Ioannis Christou

Personal information
- Born: 23 June 1983 (age 43)

Medal record
Men's rowing
Representing Greece
World Championships
| Silver medal – second place | 2011 Bled | Coxless four |
| Bronze medal – third place | 2010 Karapiro | Coxless pair |
Mediterranean Games
| Silver medal – second place | 2005 Almería | Coxless pair |
| Gold medal – first place | 2009 Pescara | Single Sculls |
European Championships
| Gold medal – first place | 2007 Poznań | Double sculls |
| Gold medal – first place | 2008 Marathon | Single sculls |
| Gold medal – first place | 2010 Marathon | Men's pair |
| Gold medal – first place | 2011 Marathon | Coxless four |
| Gold medal – first place | 2012 Varese | Coxless four |
| Silver medal – second place | 2009 Brest | Single sculls |
| Silver medal – second place | 2014 Belgrade | Coxless four |

= Ioannis Christou =

Greek rower (born 1983)

Ioannis Christou (Ιωάννης Χρήστου; born 23 June 1983 in Kastoria) is a triple Olympian Greek rower, multiple Word and European Champion.

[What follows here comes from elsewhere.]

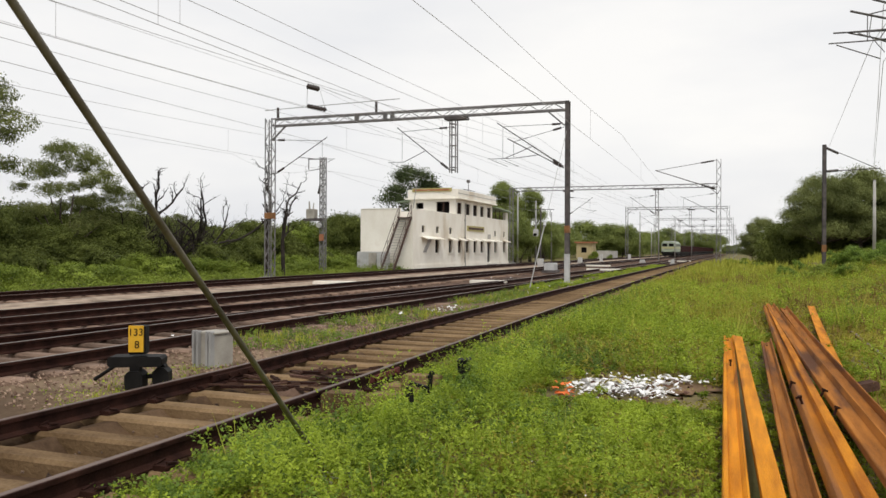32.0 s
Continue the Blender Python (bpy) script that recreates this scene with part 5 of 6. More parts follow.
rub = Shape()
for i in range(2600):
    y = rr.uniform(3.5, 20.0)
    x = float(near_x(y)) + rr.choice((rr.uniform(-1.3, 1.3), rr.gauss(-0.75, 0.12), rr.gauss(0.78, 0.1)))
    s = rr.uniform(0.010, 0.034)
    m = pose(x, y, -0.125 + rr.uniform(0, 0.03), rr.uniform(0, 90), rr.uniform(0, 90), rr.uniform(0, 90))
    rub.add([m @ Vector(p) for p in ((-s, 0, 0), (s, 0.2 * s, 0), (0, -s * 0.8, 0.1 * s), (0.1 * s, s * 0.8, 0), (0, 0, s * 0.7), (0, 0, -s * 0.7))], [(0, 2, 4), (2, 1, 4), (1, 3, 4), (3, 0, 4), (2, 0, 5), (1, 2, 5), (3, 1, 5), (0, 3, 5)])
part("rubble", rub, M_RUBBLE, None, "dark broken stones and crumbs between the sleepers", kind="stuff")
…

He achieved 9 medals at World Cups in his career .He represented Greece at the 2008 Summer Olympics in the single sculls event, finishing in the 10th place.

At the 2012 Summer Olympics, he was part of the Greek coxless men's four, which finished fourth, four seconds behind the bronze medal-winning American four.

He was again part of the Greek coxless men's four team at the 2016 Summer Olympics, taking the eighth place.